Stated goal:
Identify all lines of the data containing the string "that" and copy them.

(3D scene code data)
● ● ● ● ●
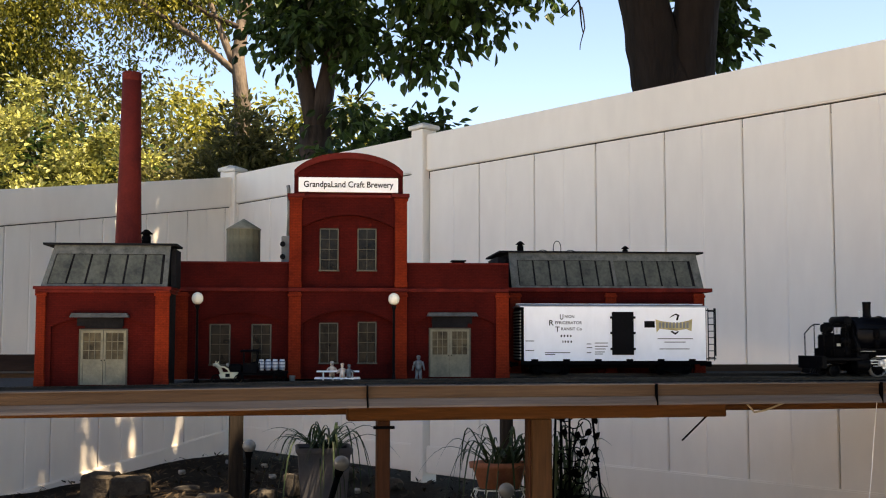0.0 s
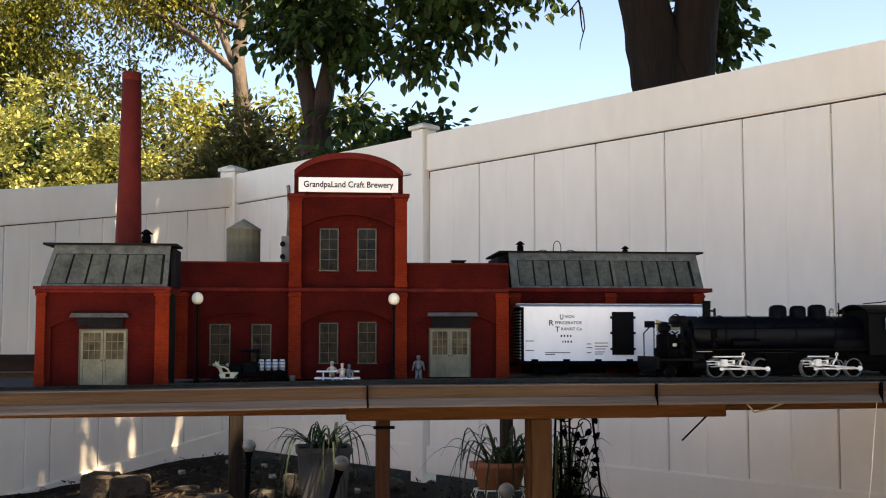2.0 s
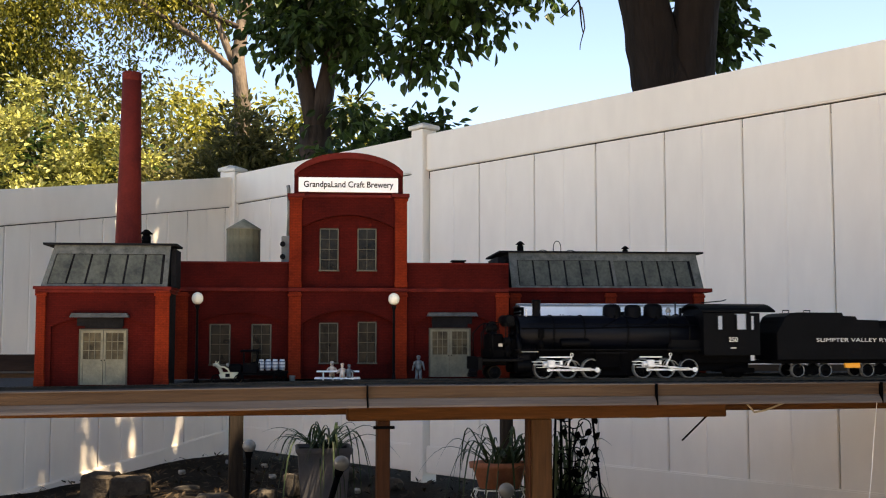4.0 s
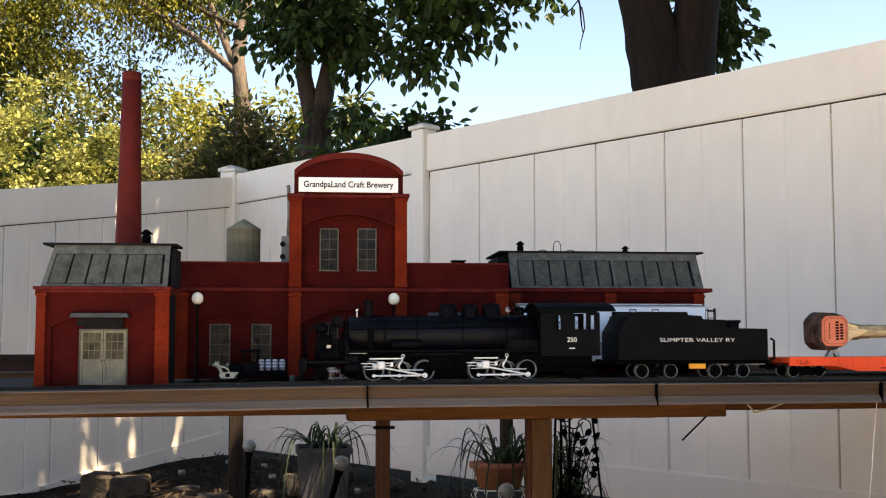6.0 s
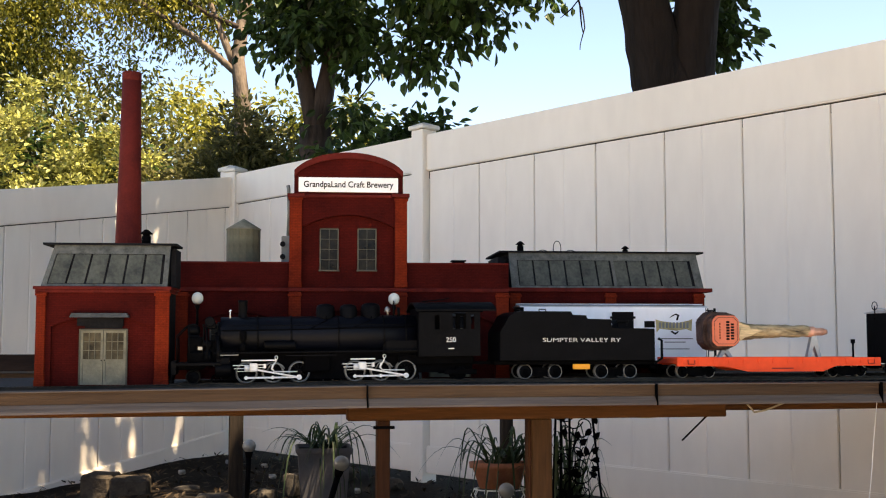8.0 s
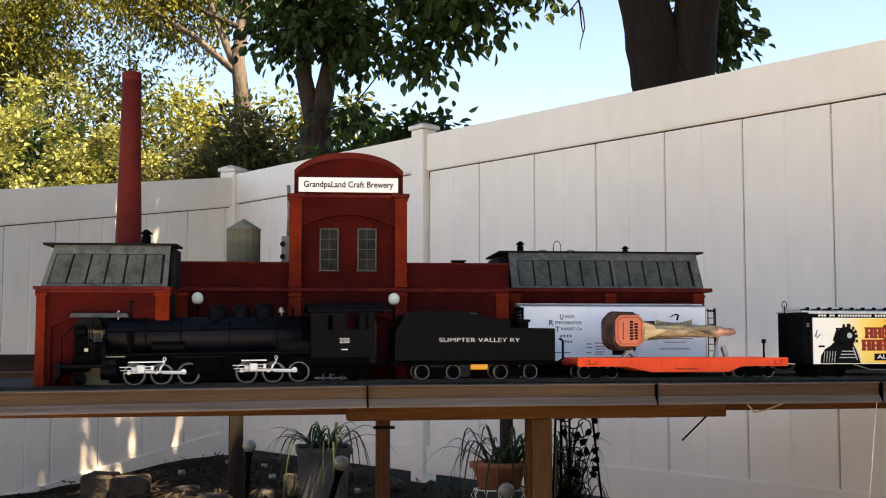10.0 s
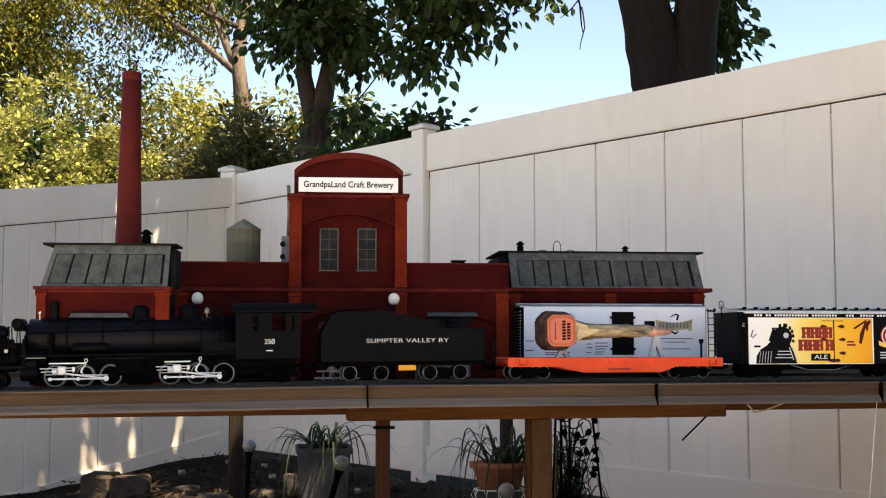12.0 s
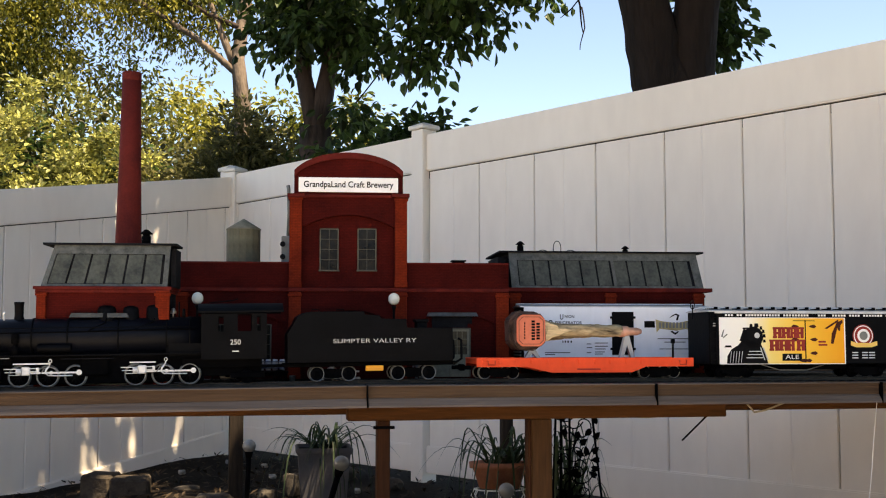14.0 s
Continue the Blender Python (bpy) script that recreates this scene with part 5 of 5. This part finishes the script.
● ● ● ● ●
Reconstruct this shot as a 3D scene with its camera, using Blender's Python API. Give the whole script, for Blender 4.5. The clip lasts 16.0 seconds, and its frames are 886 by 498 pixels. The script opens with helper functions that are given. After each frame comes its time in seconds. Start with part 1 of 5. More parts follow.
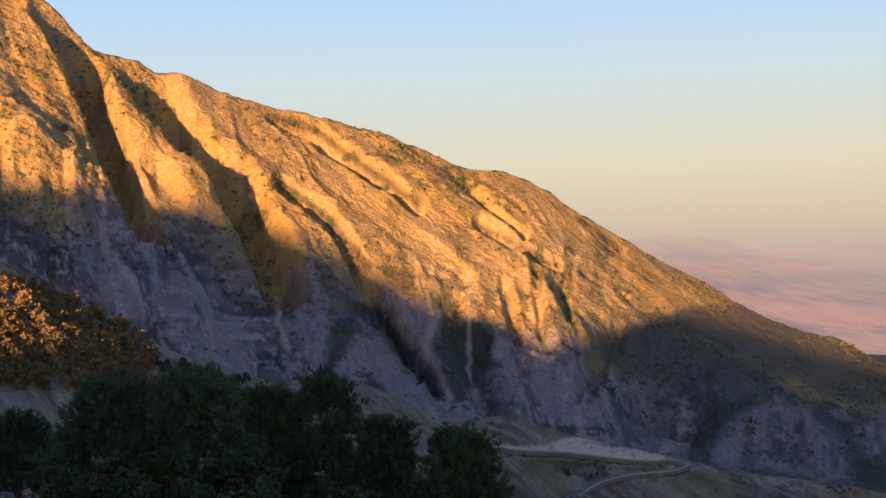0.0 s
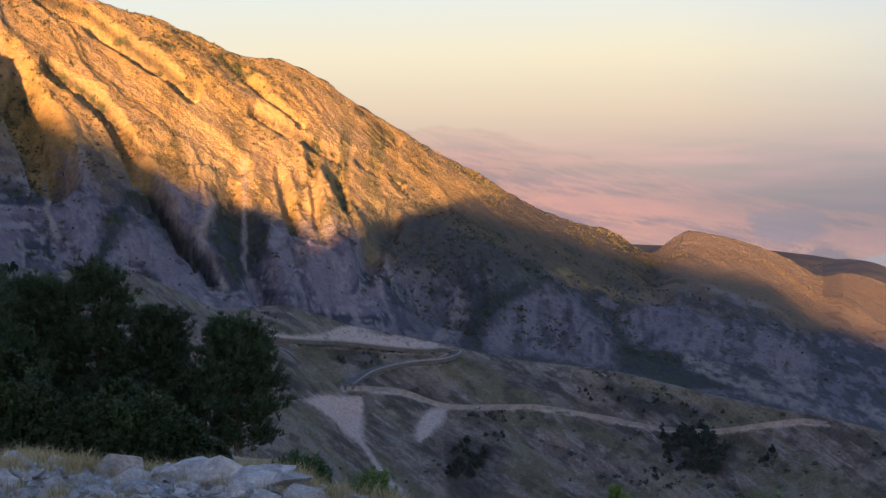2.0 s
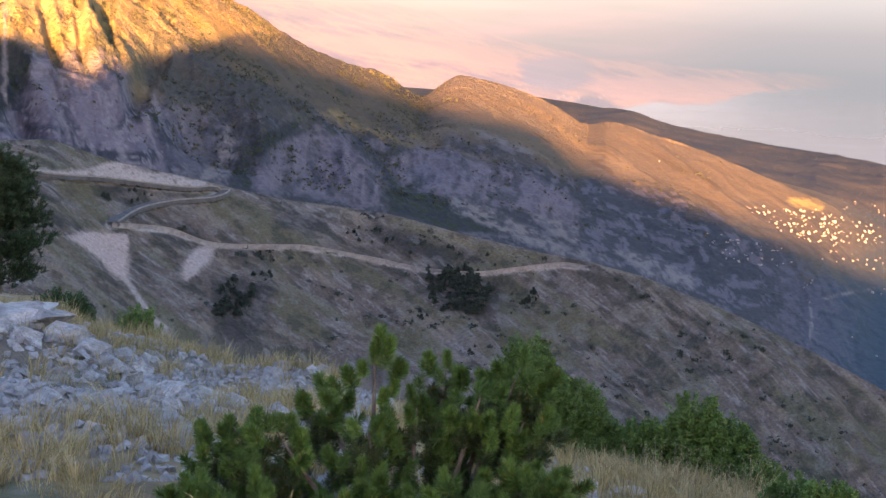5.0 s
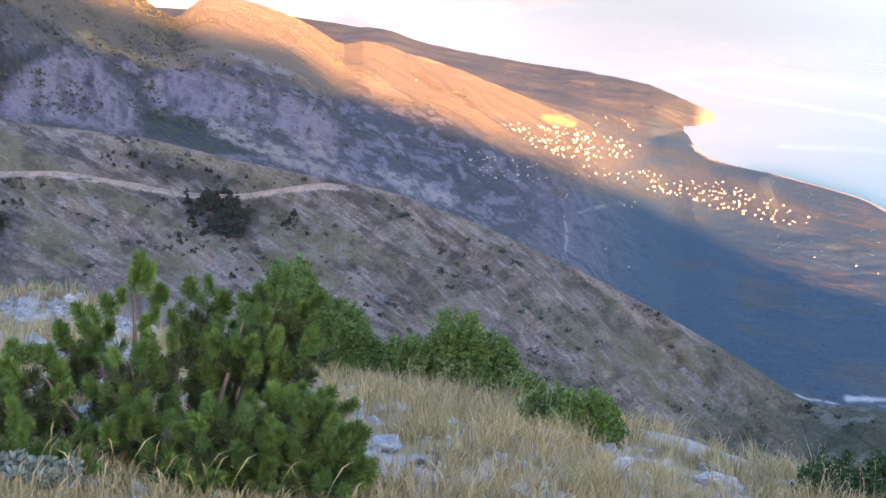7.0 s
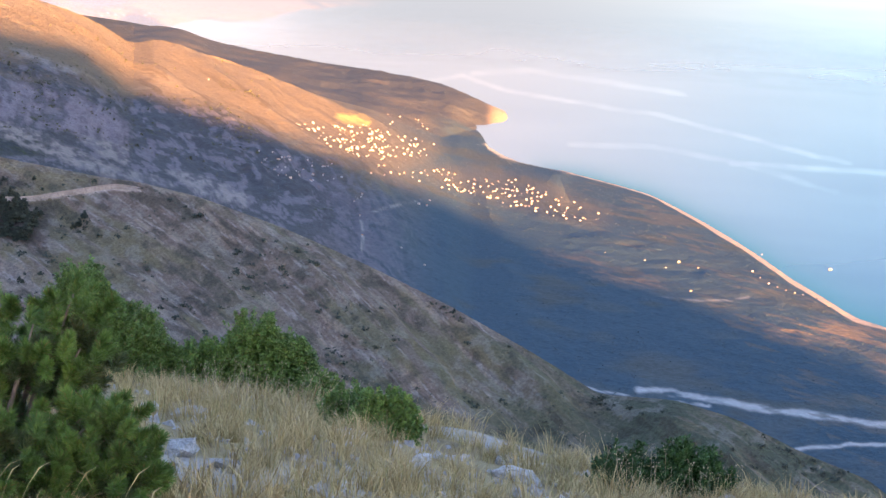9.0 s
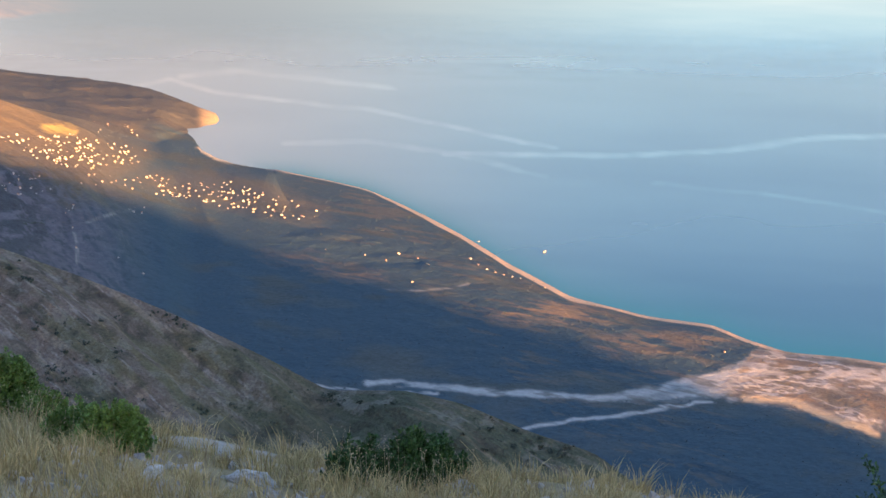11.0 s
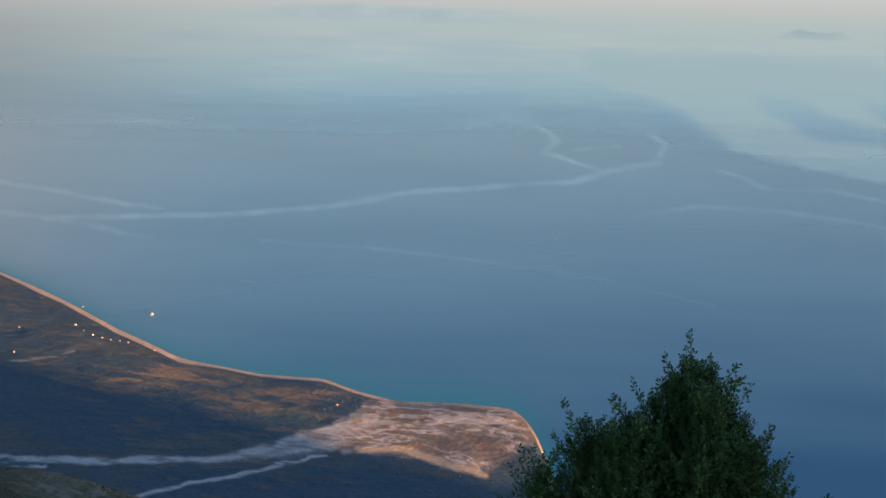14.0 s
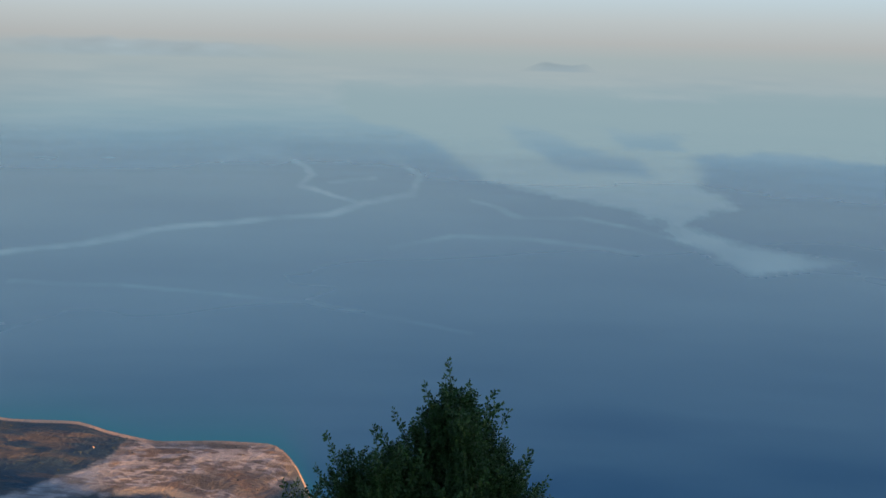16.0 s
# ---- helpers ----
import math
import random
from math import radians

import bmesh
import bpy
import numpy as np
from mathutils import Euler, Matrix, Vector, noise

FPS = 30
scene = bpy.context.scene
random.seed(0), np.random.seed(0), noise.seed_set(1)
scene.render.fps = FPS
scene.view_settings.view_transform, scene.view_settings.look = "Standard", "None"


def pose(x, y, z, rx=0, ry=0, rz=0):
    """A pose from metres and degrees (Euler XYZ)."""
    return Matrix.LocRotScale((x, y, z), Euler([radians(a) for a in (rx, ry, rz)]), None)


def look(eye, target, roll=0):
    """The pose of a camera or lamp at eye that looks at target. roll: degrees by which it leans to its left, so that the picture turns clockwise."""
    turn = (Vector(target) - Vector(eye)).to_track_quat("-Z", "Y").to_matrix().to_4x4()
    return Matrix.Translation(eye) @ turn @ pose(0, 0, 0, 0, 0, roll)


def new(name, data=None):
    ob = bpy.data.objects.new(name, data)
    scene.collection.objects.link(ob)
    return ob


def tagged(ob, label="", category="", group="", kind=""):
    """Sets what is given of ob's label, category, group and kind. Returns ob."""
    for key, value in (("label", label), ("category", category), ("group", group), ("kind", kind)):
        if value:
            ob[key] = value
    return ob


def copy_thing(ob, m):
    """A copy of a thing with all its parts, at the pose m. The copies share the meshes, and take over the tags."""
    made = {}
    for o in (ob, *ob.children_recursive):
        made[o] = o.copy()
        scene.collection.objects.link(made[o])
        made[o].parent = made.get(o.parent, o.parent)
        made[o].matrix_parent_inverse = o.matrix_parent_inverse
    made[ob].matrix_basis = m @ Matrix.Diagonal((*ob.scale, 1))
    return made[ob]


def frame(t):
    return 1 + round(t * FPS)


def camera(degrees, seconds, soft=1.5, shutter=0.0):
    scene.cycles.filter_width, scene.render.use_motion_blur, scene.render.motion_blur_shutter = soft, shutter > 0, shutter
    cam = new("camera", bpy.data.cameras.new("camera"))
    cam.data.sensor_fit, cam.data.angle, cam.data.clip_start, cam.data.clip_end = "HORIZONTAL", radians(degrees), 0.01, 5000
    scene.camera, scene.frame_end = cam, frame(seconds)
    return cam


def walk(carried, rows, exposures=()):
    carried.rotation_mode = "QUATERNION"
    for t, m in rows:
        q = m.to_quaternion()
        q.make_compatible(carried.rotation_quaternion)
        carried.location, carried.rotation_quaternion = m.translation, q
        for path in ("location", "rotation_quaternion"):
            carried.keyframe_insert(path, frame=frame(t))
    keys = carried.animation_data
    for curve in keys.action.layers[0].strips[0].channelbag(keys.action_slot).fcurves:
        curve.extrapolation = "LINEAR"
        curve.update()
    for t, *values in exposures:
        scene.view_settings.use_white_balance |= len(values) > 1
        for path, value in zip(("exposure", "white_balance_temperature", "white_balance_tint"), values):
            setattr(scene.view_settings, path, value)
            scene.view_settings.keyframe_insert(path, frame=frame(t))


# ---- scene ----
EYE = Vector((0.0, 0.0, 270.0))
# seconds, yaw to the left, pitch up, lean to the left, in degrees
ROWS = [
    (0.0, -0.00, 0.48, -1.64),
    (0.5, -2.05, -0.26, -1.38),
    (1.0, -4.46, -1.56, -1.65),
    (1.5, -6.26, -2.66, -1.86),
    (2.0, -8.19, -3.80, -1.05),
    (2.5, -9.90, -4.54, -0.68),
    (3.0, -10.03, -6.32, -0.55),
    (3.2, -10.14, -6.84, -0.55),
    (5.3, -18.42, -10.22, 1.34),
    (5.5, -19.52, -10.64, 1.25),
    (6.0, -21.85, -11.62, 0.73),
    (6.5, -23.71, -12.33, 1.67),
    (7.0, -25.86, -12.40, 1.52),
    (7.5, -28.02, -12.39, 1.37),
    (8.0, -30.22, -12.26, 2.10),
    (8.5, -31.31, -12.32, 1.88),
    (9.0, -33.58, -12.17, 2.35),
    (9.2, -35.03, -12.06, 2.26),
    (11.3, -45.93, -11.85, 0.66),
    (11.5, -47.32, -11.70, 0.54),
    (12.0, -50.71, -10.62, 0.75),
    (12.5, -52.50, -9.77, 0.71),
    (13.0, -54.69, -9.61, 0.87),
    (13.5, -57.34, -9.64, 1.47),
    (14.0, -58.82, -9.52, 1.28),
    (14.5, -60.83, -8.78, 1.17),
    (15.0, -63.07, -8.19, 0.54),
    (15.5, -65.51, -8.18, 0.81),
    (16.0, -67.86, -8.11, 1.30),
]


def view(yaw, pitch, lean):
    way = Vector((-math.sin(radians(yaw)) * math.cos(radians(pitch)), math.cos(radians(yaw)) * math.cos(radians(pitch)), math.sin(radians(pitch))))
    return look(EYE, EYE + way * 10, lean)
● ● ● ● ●
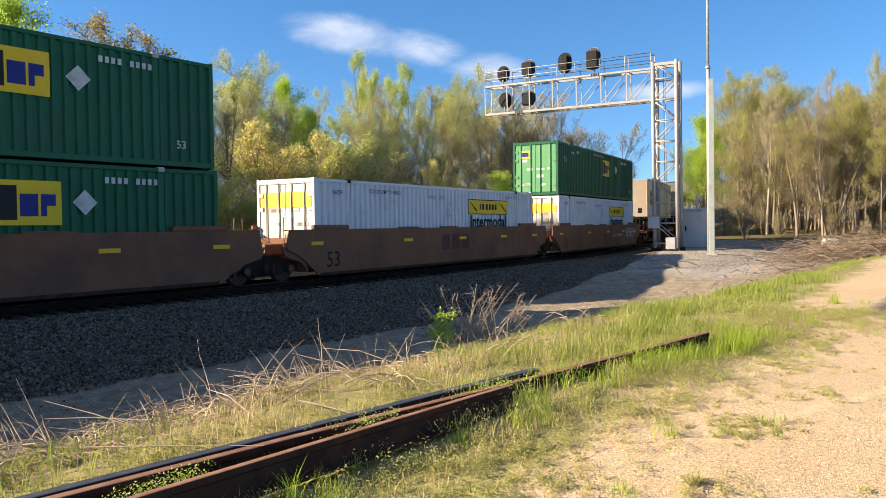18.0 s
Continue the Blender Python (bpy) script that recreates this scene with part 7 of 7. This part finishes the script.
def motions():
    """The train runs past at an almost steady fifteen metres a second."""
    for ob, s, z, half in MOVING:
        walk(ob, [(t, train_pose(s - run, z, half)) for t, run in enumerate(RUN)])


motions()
● ● ● ● ●
Answer for the task:
Continue the Blender Python (bpy) script that recreates this scene with part 5 of 5. This part finishes the script.
Reconstruct this shot as a 3D scene with its camera, using Blender's Python API. Give the whole script, for Blender 4.5. The clip lasts 16.0 seconds, and its frames are 886 by 498 pixels. The script opens with helper functions that are given. After each frame comes its time in seconds. Start with part 1 of 5. More parts follow.
    """The pose of a camera or lamp at eye that looks at target. roll: degrees by which it leans to its left, so that the picture turns clockwise."""
Continue the Blender Python (bpy) script that recreates this scene with part 7 of 7. This part finishes the script.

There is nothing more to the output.